Abduvosit Razikov, a 46-year-old Uzbek national, ran what amounted to a marriage-fraud operation. In 2005, he paid an American citizen to enter a sham marriage so he could get a green card. He also allegedly paid another American to marry his actual romantic partner from Uzbekistan. After divorcing his sham wife in 2010 and naturalizing in 2012, he married yet another Uzbek woman in another sham arrangement designed to secure her a green card.

The pattern of fraud across these cases underscores a systemic vulnerability. The naturalization process depends on applicants telling the truth. When they don't, the consequences can take years, sometimes decades, to surface. The question of accountability for those who exploit government systems is hardly limited to immigration; an indicted Florida congresswoman is currently seeking re-election while facing federal charges over alleged FEMA theft.

Firearms trafficking and a $2.5 million fraud scheme

Kevin Robin Suarez, a 31-year-old from Bolivia, began a firearms trafficking conspiracy in May 2016 that continued for ten months after his January 2017 naturalization. Working with his sister, Suarez solicited straw purchasers to buy guns from licensed federal firearms dealers, then provided those weapons to his father. The guns were part of a larger trafficking network running from South Florida to Bolivia, where they were often funneled to drug trafficking organizations in Brazil, Paraguay, and Peru. Suarez pleaded guilty in February 2020 to conspiracy to cause false statements to be made to federally licensed firearms dealers, in violation of 18 U.S.C. § 371 and 18 U.S.C. § 924(a)(1)(A).
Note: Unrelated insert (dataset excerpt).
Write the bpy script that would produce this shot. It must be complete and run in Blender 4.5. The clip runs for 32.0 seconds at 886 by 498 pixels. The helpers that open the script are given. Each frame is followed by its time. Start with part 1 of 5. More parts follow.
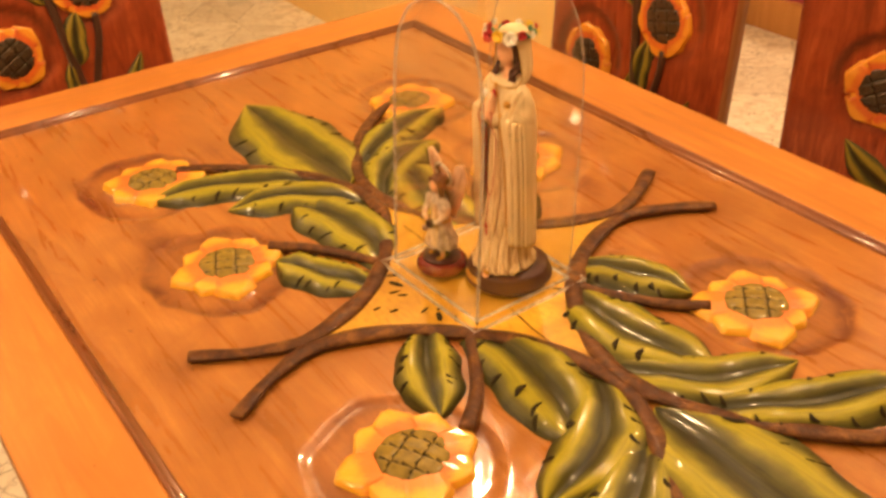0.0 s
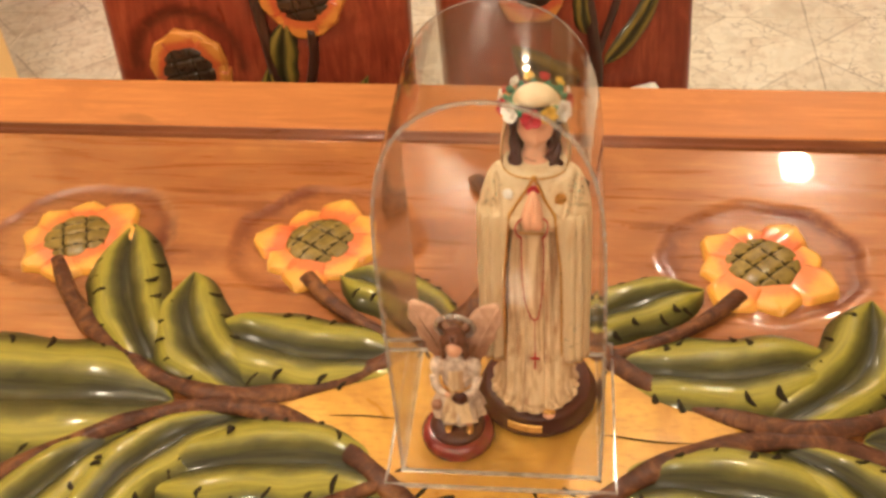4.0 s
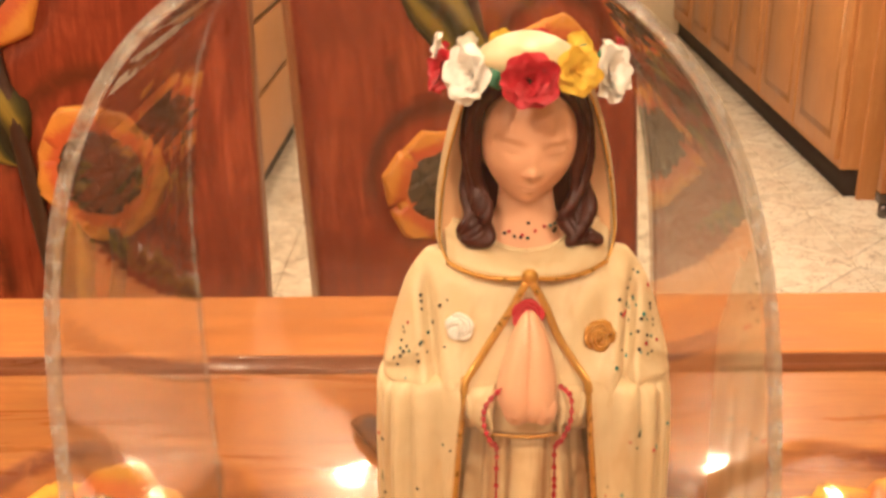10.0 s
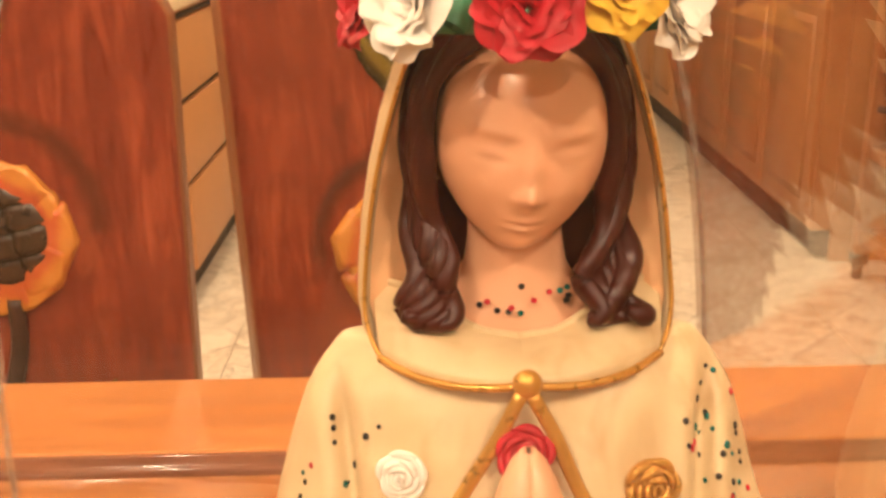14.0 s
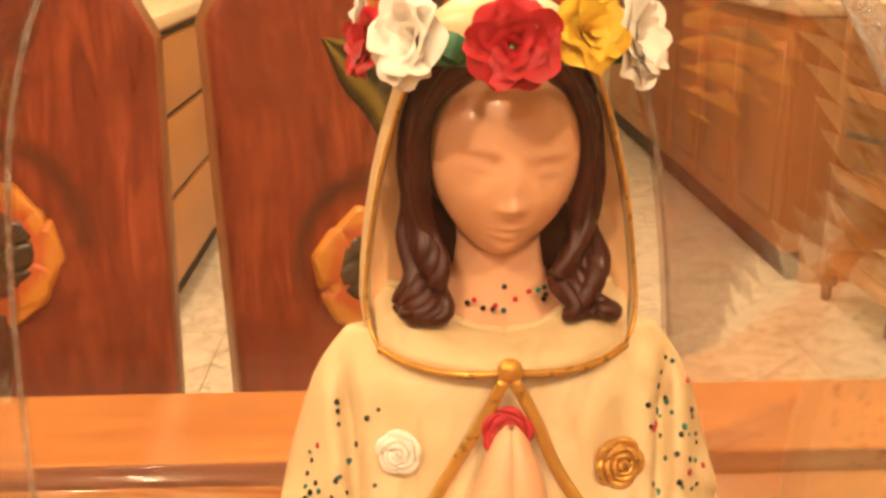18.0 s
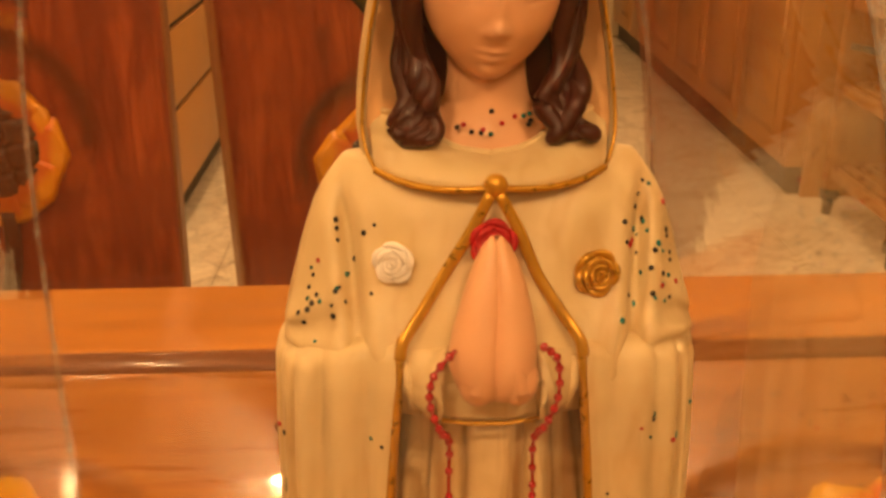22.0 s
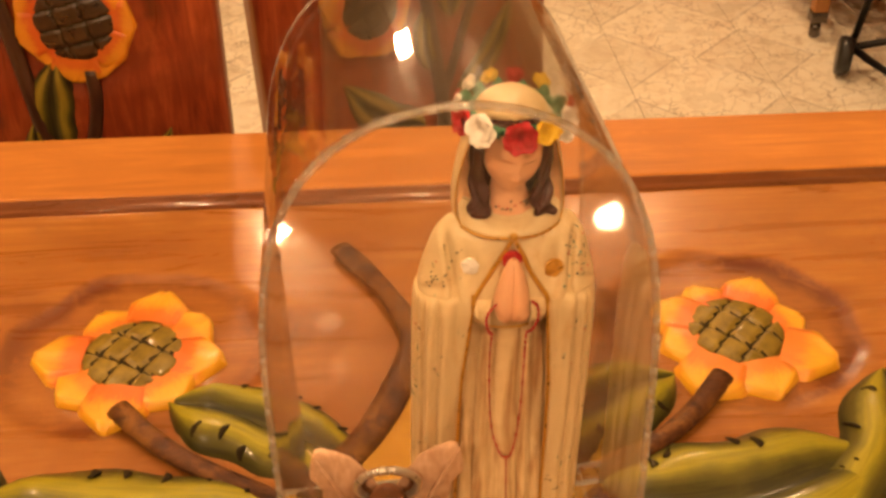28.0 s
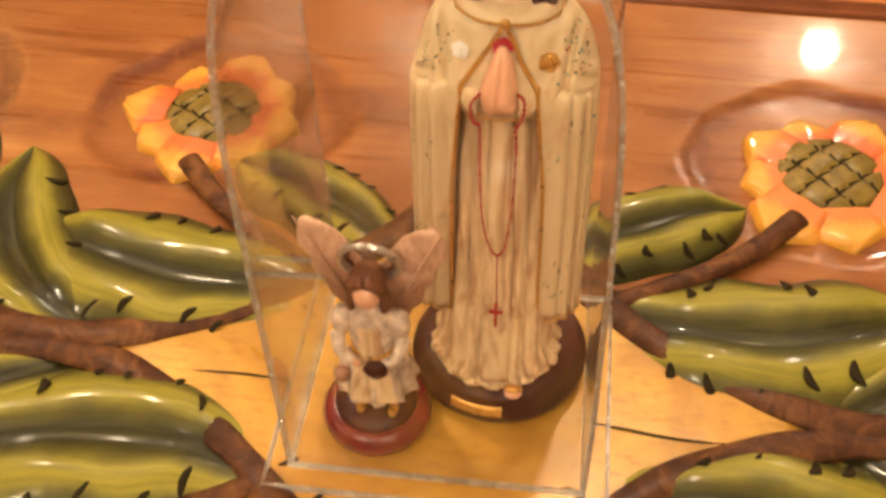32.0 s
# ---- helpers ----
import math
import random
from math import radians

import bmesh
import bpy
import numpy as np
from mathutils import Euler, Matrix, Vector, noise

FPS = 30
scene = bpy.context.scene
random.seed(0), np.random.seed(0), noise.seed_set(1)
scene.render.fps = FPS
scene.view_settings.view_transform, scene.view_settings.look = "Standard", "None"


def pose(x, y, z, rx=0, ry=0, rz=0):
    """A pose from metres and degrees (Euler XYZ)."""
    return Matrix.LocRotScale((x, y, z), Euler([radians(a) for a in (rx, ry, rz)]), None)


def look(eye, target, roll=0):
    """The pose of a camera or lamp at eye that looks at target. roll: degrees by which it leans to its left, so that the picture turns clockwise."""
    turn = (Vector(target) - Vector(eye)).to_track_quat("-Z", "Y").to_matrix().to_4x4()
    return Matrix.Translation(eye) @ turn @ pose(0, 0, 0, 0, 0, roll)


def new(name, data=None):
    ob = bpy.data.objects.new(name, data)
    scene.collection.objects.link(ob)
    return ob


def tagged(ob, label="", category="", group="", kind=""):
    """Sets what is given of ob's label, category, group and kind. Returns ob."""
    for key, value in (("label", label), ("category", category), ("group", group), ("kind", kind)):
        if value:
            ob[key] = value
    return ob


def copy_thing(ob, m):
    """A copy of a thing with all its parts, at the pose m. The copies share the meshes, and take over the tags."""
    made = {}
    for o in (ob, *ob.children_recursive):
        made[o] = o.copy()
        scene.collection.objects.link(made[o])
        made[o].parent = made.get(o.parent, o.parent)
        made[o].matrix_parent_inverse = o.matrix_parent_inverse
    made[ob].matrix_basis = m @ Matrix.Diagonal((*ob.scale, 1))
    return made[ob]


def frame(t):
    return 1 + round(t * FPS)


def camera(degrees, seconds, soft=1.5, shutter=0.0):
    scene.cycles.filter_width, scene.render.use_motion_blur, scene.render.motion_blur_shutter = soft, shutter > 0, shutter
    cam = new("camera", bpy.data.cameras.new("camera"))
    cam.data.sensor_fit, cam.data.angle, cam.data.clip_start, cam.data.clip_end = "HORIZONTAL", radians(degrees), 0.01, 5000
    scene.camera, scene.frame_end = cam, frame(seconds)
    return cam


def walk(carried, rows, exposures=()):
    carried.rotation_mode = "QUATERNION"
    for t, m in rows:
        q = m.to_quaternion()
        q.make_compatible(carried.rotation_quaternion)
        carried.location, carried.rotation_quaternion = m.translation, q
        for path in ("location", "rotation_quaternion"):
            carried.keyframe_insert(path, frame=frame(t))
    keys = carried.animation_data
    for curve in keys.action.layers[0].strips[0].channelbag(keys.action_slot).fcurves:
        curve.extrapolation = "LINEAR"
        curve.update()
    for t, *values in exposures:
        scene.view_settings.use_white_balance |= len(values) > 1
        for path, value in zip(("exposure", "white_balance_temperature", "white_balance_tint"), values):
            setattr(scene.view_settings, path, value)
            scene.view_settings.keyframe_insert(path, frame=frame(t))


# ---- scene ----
cam = camera(46.8, 32.0, 3.0, 0.3)
PATH = [
    (0, (0.207, -0.187, 1.528), (-1.208, 0.744, 0.465), -2.5),
    (0.5, (0.131, -0.239, 1.536), (-1.217, 0.839, 0.525), -1.7),
    (1, (0.01, -0.3, 1.554), (-1.22, 0.914, 0.546), -3.0),
    (1.5, (-0.066, -0.289, 1.543), (-1.18, 1.013, 0.512), -2.7),
    (2, (-0.08, -0.238, 1.532), (-1.159, 1.053, 0.45), -0.8),
    (2.5, (-0.235, -0.216, 1.538), (-1.122, 1.166, 0.396), -2.3),
    (4.5, (-0.694, -0.127, 1.536), (-0.839, 1.371, 0.22), -2.1),
    (5, (-0.703, -0.078, 1.518), (-0.737, 1.427, 0.202), 1.3),
    (5.5, (-0.759, -0.021, 1.493), (-0.662, 1.512, 0.212), 1.2),
    (6, (-0.796, 0.036, 1.422), (-0.622, 1.623, 0.216), 1.2),
    (6.5, (-0.801, 0.071, 1.365), (-0.579, 1.719, 0.254), 0.8),
    (7, (-0.784, 0.083, 1.315), (-0.587, 1.776, 0.268), 0.9),
    (7.5, (-0.767, 0.108, 1.278), (-0.67, 1.83, 0.266), 1.3),
    (8, (-0.75, 0.142, 1.246), (-0.698, 1.885, 0.267), 0.8),
    (8.5, (-0.737, 0.163, 1.216), (-0.748, 1.944, 0.305), -0.0),
    (9, (-0.728, 0.178, 1.207), (-0.766, 1.984, 0.348), -0.7),
    (9.5, (-0.721, 0.187, 1.189), (-0.742, 2.0, 0.343), -0.1),
    (10, (-0.7137, 0.2110, 1.1713), (-0.7688, 2.0612, 0.4139), -1.14),
    (10.5, (-0.7258, 0.2343, 1.1573), (-0.6104, 2.1080, 0.4676), 0.57),
    (11, (-0.7389, 0.2588, 1.1426), (-0.7525, 2.1448, 0.4771), -0.33),
    (11.5, (-0.7370, 0.2875, 1.1357), (-0.7853, 2.1436, 0.3921), 0.31),
    (12, (-0.7346, 0.3124, 1.1314), (-0.6059, 2.1803, 0.4281), 0.41),
    (12.5, (-0.7319, 0.3159, 1.1312), (-0.6876, 2.1933, 0.4431), -0.17),
    (13, (-0.7245, 0.3213, 1.1276), (-0.6274, 2.2162, 0.4952), -0.37),
    (13.5, (-0.7183, 0.3344, 1.1225), (-0.6496, 2.2248, 0.4730), -0.97),
    (14, (-0.7112, 0.3398, 1.1219), (-0.6928, 2.2357, 0.4855), -1.04),
    (14.5, (-0.7147, 0.3295, 1.1287), (-0.6535, 2.2171, 0.4705), -0.54),
    (16.5, (-0.7169, 0.3202, 1.1273), (-0.6318, 2.2127, 0.4861), -0.28),
    (17, (-0.7153, 0.3201, 1.1244), (-0.6553, 2.2210, 0.5057), -0.59),
    (17.5, (-0.7155, 0.3181, 1.1260), (-0.6542, 2.2219, 0.5163), -0.32),
    (18, (-0.7149, 0.3158, 1.1264), (-0.6474, 2.2235, 0.5297), -0.37),
    (18.5, (-0.7145, 0.3138, 1.1264), (-0.6529, 2.2245, 0.5390), -0.30),
    (19, (-0.7140, 0.3118, 1.1263), (-0.6464, 2.2239, 0.5438), -0.21),
    (19.5, (-0.7137, 0.3090, 1.1267), (-0.6554, 2.2186, 0.5352), -0.42),
    (20, (-0.7122, 0.3068, 1.1252), (-0.6600, 2.2155, 0.5303), -0.35),
    (20.5, (-0.7136, 0.3028, 1.1241), (-0.6616, 2.2110, 0.5273), -0.24),
    (21, (-0.7137, 0.3010, 1.1200), (-0.6633, 2.1947, 0.4787), -0.26),
    (21.5, (-0.7140, 0.2973, 1.1173), (-0.6695, 2.1690, 0.4137), -0.41),
    (22, (-0.7133, 0.2952, 1.1122), (-0.6542, 2.1511, 0.3691), -0.44),
    (22.5, (-0.71, 0.279, 1.122), (-0.673, 2.103, 0.304), -1.5),
    (23, (-0.721, 0.261, 1.133), (-0.599, 2.055, 0.258), -1.1),
    (23.5, (-0.728, 0.239, 1.153), (-0.618, 1.992, 0.196), -1.4),
    (24, (-0.735, 0.216, 1.182), (-0.644, 1.923, 0.143), -1.4),
    (24.5, (-0.739, 0.193, 1.21), (-0.652, 1.868, 0.121), -1.4),
    (25, (-0.741, 0.183, 1.229), (-0.659, 1.829, 0.096), -1.2),
    (25.5, (-0.749, 0.169, 1.27), (-0.672, 1.796, 0.109), -1.0),
    (27.5, (-0.773, 0.13, 1.319), (-0.618, 1.723, 0.121), 0.6),
    (28, (-0.767, 0.092, 1.345), (-0.624, 1.682, 0.141), 0.5),
    (28.5, (-0.743, 0.095, 1.345), (-0.619, 1.653, 0.097), 1.4),
    (29, (-0.736, 0.065, 1.367), (-0.711, 1.616, 0.105), 0.5),
    (29.5, (-0.722, 0.047, 1.369), (-0.786, 1.571, 0.076), 0.1),
    (30, (-0.703, 0.028, 1.363), (-0.79, 1.51, 0.023), -0.6),
    (30.5, (-0.696, 0.019, 1.361), (-0.824, 1.468, -0.011), -1.7),
    (31, (-0.676, 0.015, 1.35), (-0.834, 1.423, -0.062), -1.3),
    (31.5, (-0.66, 0.025, 1.334), (-0.857, 1.401, -0.104), -0.9),
    (32, (-0.658, 0.098, 1.326), (-0.895, 1.427, -0.15), -1.6),
]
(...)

Debashis Ghosh, a 62-year-old native of India, allegedly conspired to defraud investors of $2.5 million intended for construction of an aircraft maintenance facility. He continued the scheme after naturalizing, misrepresenting the location and safekeeping of investor funds. On his 2012 naturalization application and during his interview, he claimed he had never committed a crime or offense for which he had not been arrested. The DOJ complaint alleges he committed a crime involving moral turpitude, committed unlawful acts reflecting adversely on his character, and falsely testified about his crime during naturalization proceedings.

Identity fraud spanning decades

Two of the cases involve individuals who assumed entirely false identities to evade prior removal orders. Pin He, a 53-year-old from China, was ordered removed from the United States in 1992 under the name Chun Di He. The very next year, he applied for an immigration benefit under a different identity. That application was granted. He obtained permanent residence in 2007 and naturalized in 2013, all without disclosing the prior removal order tied to his real name.

George Oyakhire, a 66-year-old Nigerian, first entered the country on October 18, 1986, using a visa in his true name, George Ofuan Oyakhire. By September 2, 1988, he had obtained temporary resident status using the false name "Oliver Bennett Oyakhire" and a fabricated date of birth. He adjusted to lawful permanent resident status on December 1, 1990, filed for naturalization on September 12, 1995, and became a citizen on April 22, 1996, all under the false identity. The scope of fraud extended across a decade of interactions with federal immigration authorities.

Adeyeye Ariyo Akambi, a 65-year-old also from Nigeria, was removed from the United States in 2000 under a different identity. He then changed his identity, obtained permanent residency, and secured citizenship, all while concealing his prior removal. The government's pursuit of similar deception in other high-profile contexts has drawn international attention, as when Somaliland offered to host the prosecution of a sitting congresswoman over alleged immigration fraud.

Legal framework and what comes next

Newsmax reported that the legal basis for these actions rests on the Immigration and Nationality Act, which allows revocation of naturalized citizenship when it was "illegally procured or procured by concealment of a material fact or by willful misrepresentation." That same report noted the case of Victor Manuel Rocha, a Colombian-born former U.S. diplomat who admitted he began spying for Cuba in 1973, five years before his 1978 naturalization, and allegedly lied about his Cuban affiliation on his application.

The Rocha case was not among the 12 named in the DOJ's Friday announcement but illustrates the breadth of the administration's interest in denaturalization as a tool. The enforcement posture aligns with broader changes in federal leadership; the recent Senate confirmation of Markwayne Mullin as DHS secretary has placed new leadership atop the immigration enforcement apparatus.

Denaturalization proceedings are civil, not criminal, but they carry a devastating consequence: loss of American citizenship, which can then expose the individual to deportation. For those already convicted, Ouazzani, Salah Osman Ahmed, Suarez, and others, the citizenship revocation would add another layer of legal jeopardy.

A system that rewarded deception for too long

What connects these 12 cases is not geography or ideology. It is the common thread of a system that, for years, took applicants at their word and failed to catch lies that ranged from the mundane to the monstrous. A man who allegedly killed police officers for Al-Qaeda in Iraq walked through the naturalization process six years later. A priest who pleaded guilty to child sexual abuse kept his citizenship. A former soldier who confessed on camera to executing six fellow officers lived as an American citizen for eight years before anyone acted.

The DOJ's announcement is a corrective, overdue, by any honest measure. The question now is whether the administration will sustain the effort at the pace Blanche has promised, and whether the legal system will process these cases with the urgency they deserve.

American citizenship is supposed to mean something. When it is handed to people who lied to get it, and who used it as cover for terrorism, trafficking, and abuse, the only proper response is to take it back.